Because array data is not stored in the epc file, file sizes are small – perhaps a few tens of kilobytes for a sizeable model.

The bulk of the RESQML standard is published in the form of xml schema definition files (with extension xsd). These files specify the required xml contents for each of the types of object.

hdf5 (.h5) Files

Any array data that forms part of the model must be stored in an hdf5 file, and not within one of the xml files within the epc (though those xml files will contain references to the hdf5 files). The hdf5 format – hierarchical data format – is not specific to Energistics. It is widely used in high performance technical computing. It stores array data in binary format and can handle extremely large data sets. A single hdf5 file can hold multiple arrays, organised within the file in a hierarchical structure rather like a directory structure. Random access to an array, or part of an array, within an hdf5 file is fast. The detailed format of the array storage is highly compatible with Python numpy arrays.

All the arrays for a RESQML model may be stored in a single hdf5 file, or they may be spread amongst multiple files. Furthermore, an hdf5 file may be referred to by more than one epc file, potentially reducing the duplication of data. A particular epc file does not need to refer to all the arrays within an hdf5 file. Despite all this flexibility, the recommendation is to keep a simple one-to-one correspondence between epc and hdf5 files wherever possible (and this is the default behaviour of the resqpy code base).

The hdf5 files can be large: typically several gigabytes.

RESQML Objects and Universally Unique Identifiers

From the discussion above, it can be seen that a RESQML model is a collection of parts, most of which are RESQML objects. The relationships between these objects also forms part of the model. The RESQML standard defines many classes of object, such as a fault interpretation or an IJK grid.

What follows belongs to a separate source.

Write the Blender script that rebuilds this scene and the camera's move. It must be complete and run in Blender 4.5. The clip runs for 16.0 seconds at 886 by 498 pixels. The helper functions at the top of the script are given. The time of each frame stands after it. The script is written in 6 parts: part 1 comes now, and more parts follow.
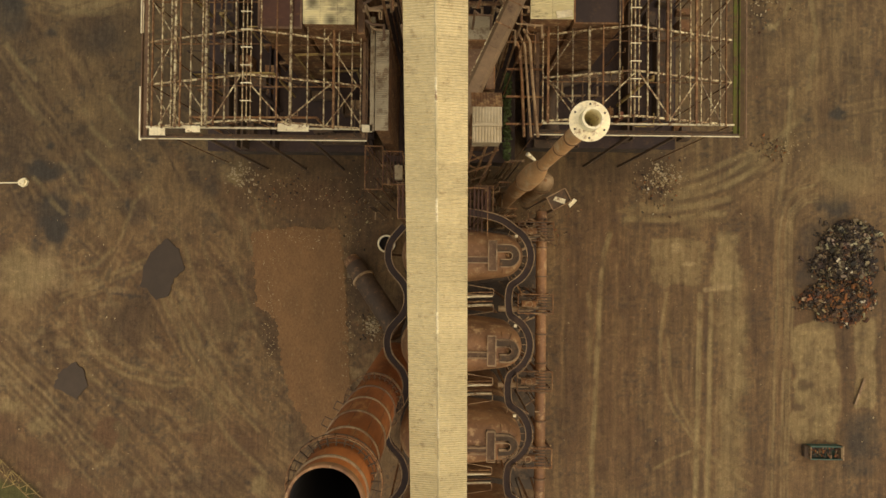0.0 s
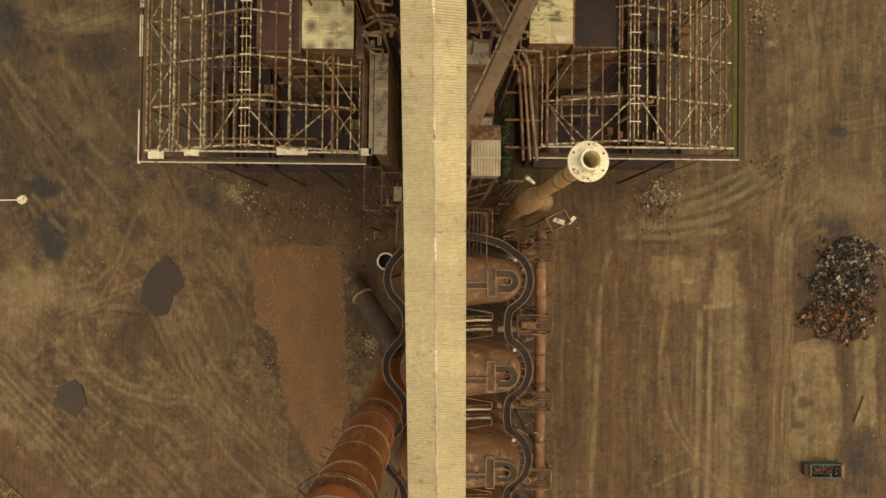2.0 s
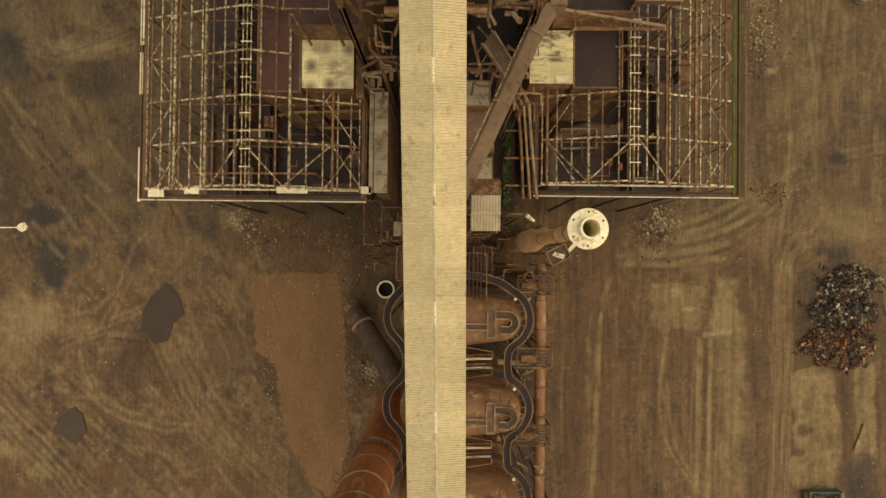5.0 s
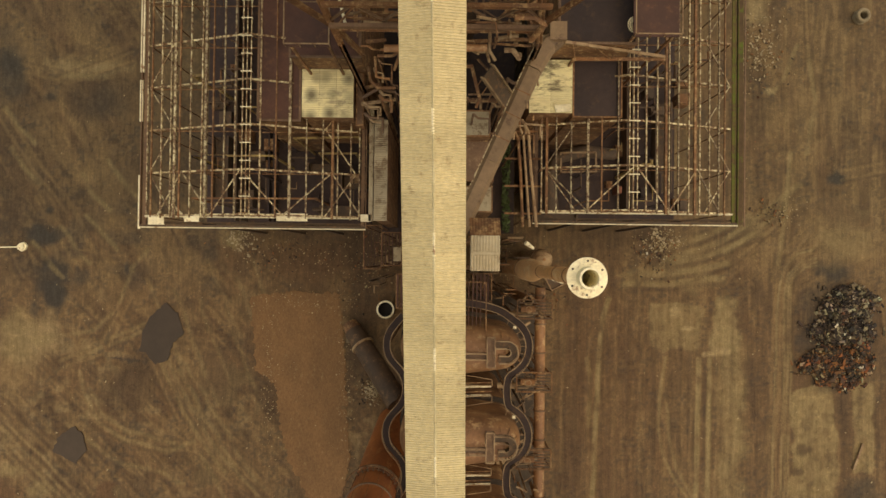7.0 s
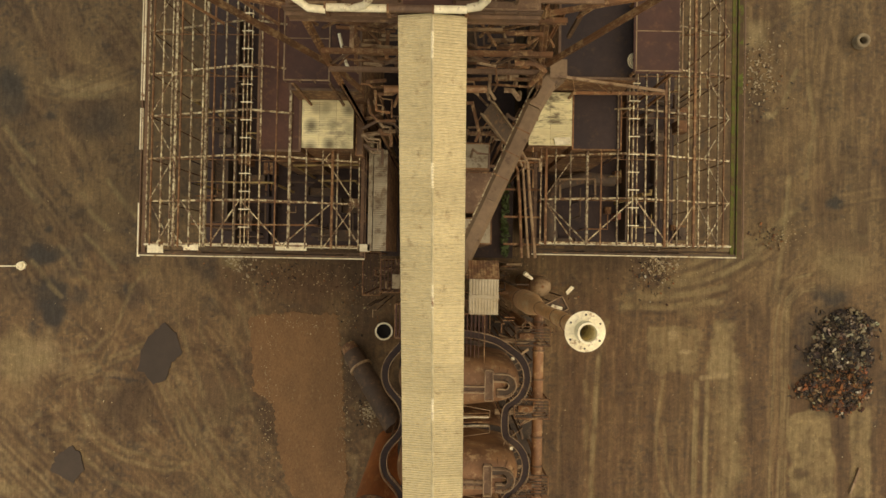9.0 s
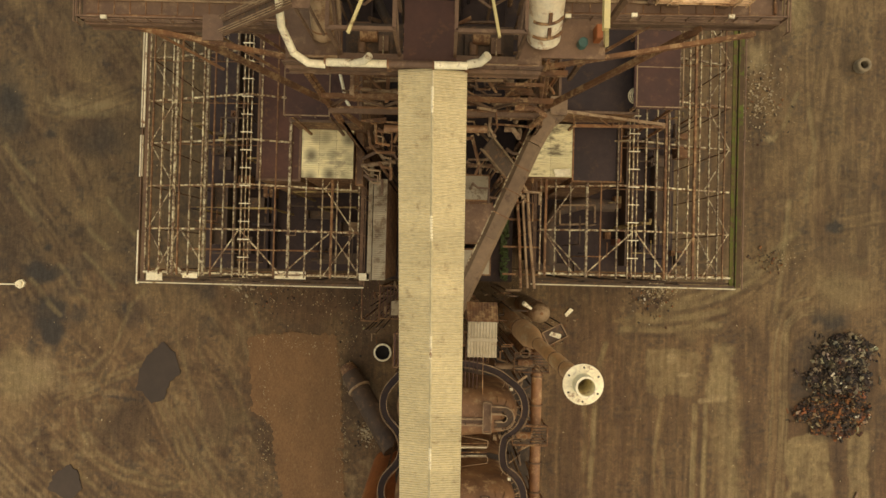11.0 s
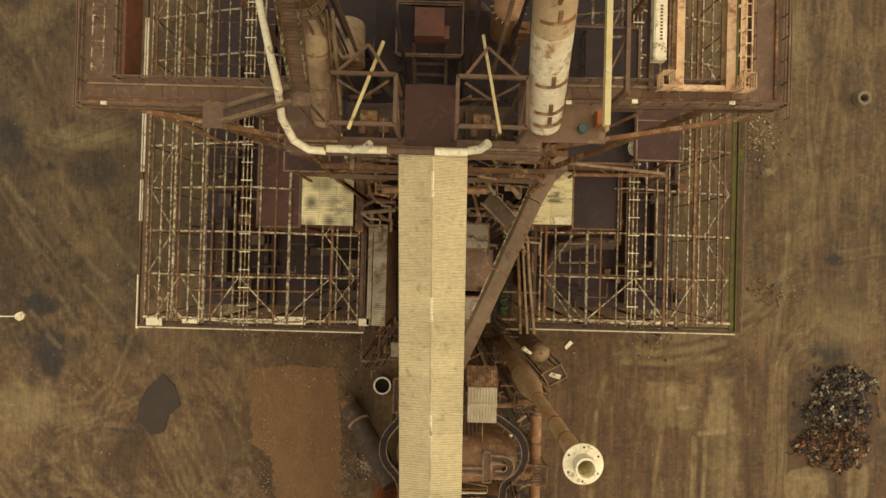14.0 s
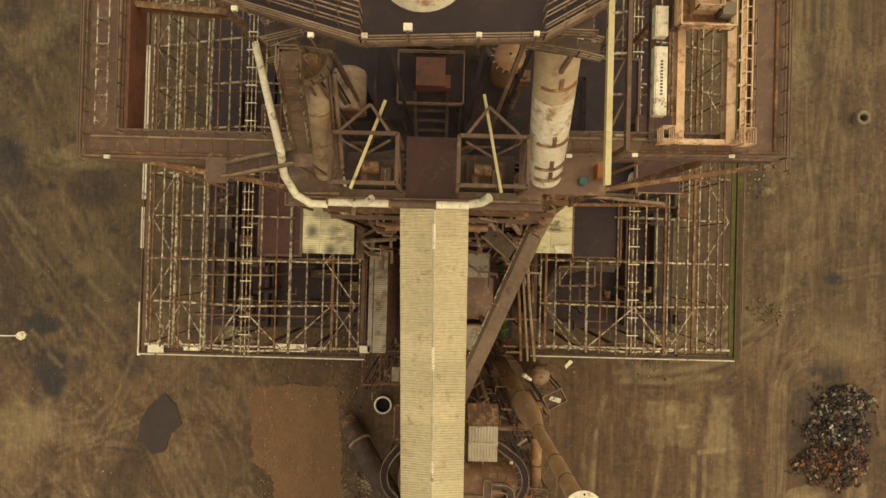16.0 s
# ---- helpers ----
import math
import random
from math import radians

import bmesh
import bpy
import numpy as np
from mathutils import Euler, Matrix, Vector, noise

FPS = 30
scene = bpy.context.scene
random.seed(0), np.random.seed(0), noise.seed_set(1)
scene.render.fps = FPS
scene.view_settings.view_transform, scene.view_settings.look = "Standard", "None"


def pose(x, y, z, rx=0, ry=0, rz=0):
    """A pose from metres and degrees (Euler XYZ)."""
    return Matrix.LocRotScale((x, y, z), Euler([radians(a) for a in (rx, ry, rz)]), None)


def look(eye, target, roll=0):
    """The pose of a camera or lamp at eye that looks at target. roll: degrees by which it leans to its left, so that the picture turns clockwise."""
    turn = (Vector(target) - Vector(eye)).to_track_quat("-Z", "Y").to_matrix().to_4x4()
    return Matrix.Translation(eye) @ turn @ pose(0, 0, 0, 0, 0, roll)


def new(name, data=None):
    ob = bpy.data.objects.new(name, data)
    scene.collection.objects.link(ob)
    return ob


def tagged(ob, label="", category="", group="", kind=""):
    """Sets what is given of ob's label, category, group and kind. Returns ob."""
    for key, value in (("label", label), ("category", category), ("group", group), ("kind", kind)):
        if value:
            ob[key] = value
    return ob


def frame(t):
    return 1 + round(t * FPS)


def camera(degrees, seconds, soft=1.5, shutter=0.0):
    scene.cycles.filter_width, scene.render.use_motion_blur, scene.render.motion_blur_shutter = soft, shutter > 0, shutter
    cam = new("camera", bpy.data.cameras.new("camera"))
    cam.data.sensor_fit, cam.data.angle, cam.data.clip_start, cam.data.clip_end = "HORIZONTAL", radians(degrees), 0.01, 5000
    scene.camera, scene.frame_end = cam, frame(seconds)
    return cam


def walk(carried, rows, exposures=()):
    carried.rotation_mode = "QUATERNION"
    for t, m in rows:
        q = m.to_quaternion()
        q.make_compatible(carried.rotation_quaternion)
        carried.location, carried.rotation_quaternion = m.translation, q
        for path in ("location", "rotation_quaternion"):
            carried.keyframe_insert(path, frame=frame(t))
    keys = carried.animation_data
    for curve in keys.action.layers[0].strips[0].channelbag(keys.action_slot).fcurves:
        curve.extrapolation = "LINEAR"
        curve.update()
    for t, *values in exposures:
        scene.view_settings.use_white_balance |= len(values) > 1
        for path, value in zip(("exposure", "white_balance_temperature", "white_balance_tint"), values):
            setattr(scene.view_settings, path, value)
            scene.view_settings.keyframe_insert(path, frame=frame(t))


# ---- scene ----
cam = camera(68.7, 16.0)
ROWS = [
    (0.0, 0.243, -1.172, 130.823, 0.810, 0.101, 0.642),
    (0.5, 0.299, -0.312, 130.798, 0.809, 0.119, 0.638),
    (1.0, 0.350, 0.513, 130.760, 0.832, 0.123, 0.663),
    (1.5, 0.381, 1.310, 130.743, 0.884, 0.126, 0.637),
    (2.0, 0.366, 2.133, 130.726, 0.890, 0.122, 0.640),
    (2.5, 0.297, 2.953, 130.718, 0.896, 0.106, 0.624),
    (3.0, 0.265, 3.843, 130.737, 0.886, 0.096, 0.633),
    (3.5, 0.262, 4.775, 130.774, 0.888, 0.101, 0.633),
    (4.0, 0.297, 5.752, 130.813, 0.897, 0.111, 0.639),
    (6.5, 0.311, 10.781, 131.000, 0.810, 0.118, 0.657),
    (7.0, 0.248, 11.860, 131.111, 0.804, 0.073, 0.672),
    (7.5, 0.222, 12.958, 131.215, 0.801, 0.047, 0.742),
    (8.0, 0.178, 14.055, 131.286, 0.812, 0.015, 0.830),
    (8.5, 0.176, 15.154, 131.274, 0.814, -0.009, 0.937),
    (9.0, 0.207, 16.259, 131.301, 0.810, -0.018, 1.060),
    (11.5, 0.196, 21.721, 131.330, 0.774, -0.046, 1.506),
    (12.0, 0.140, 22.861, 131.376, 0.760, -0.059, 1.480),
    (12.5, 0.122, 23.983, 131.395, 0.752, -0.064, 1.544),
    (13.0, 0.095, 25.087, 131.408, 0.746, -0.058, 1.543),
    (13.5, 0.035, 26.183, 131.390, 0.748, -0.066, 1.538),
    (14.0, -0.028, 27.299, 131.428, 0.734, -0.076, 1.528),
    (14.5, -0.095, 28.404, 131.487, 0.702, -0.079, 1.523),
    (15.0, -0.172, 29.427, 131.593, 0.684, -0.094, 1.533),
    (15.5, -0.239, 30.428, 131.732, 0.632, -0.107, 1.512),
    (16.0, -0.265, 31.483, 131.789, 0.615, -0.102, 1.504),
]
walk(cam, [(t, pose(x, y, z, rx, ry, rz)) for t, x, y, z, rx, ry, rz in ROWS],
     [(0.0, 0.02, 10000, 14.5), (16.0, 0.09, 10000, 13.5)])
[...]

There is no limit on how many objects of any given type are included in a single RESQML model. For example, several different coordinate reference systems could be included in one model.

To help keep track of these objects in a rigorous way, whenever a new object is created, or modified, it is given a new universally unique identifier (UUID), also known as a globally unique identifier (GUID). The format of the UUIDs is not specific to Energistics – it is the subject of an ISO standard (ISO/IEC 9824-8). As the name suggests, a UUID is completely unique. If you see 2 UUIDs that are the same, they are referring to the same thing. It is this feature that allows partial RESQML models to be moved around and joined up again correctly.

A UUID is actually a 128 bit integer. However, it is usually displayed in hexadecimal form with hyphens at key points, for example: decd627f-c91e-47e1-946e-8a6a4d91617f

All the links between objects within a RESQML model use the UUIDs as the way to ensure that the correct objects are identified. They also make it possible to create a rigorous audit trail of the development of a model, though such an audit trail is not currently covered by the RESQML standard.

Units of Measure

The Energistics standards include a rigorous handling of units of measure (uom). This aspect of the standards is common to RESQML, PRODML and WITSML. The uom definitions include things such as:

  • A (very long) list of physical units in use around the world.

  • Which units are convertible to each other, together with conversion factors.

  • A (long) list of quantity classes, such as rock permeability.

  • Which units are applicable to which quantity classes.

  • The fundamental dimensions of a quantity class (in terms of Mass, Length, Time etc.)

Although the Energistics UoM definitions are primarily intended to support the Energistics standards, they are general purpose and could form the basis of any technical unit handling and conversion system.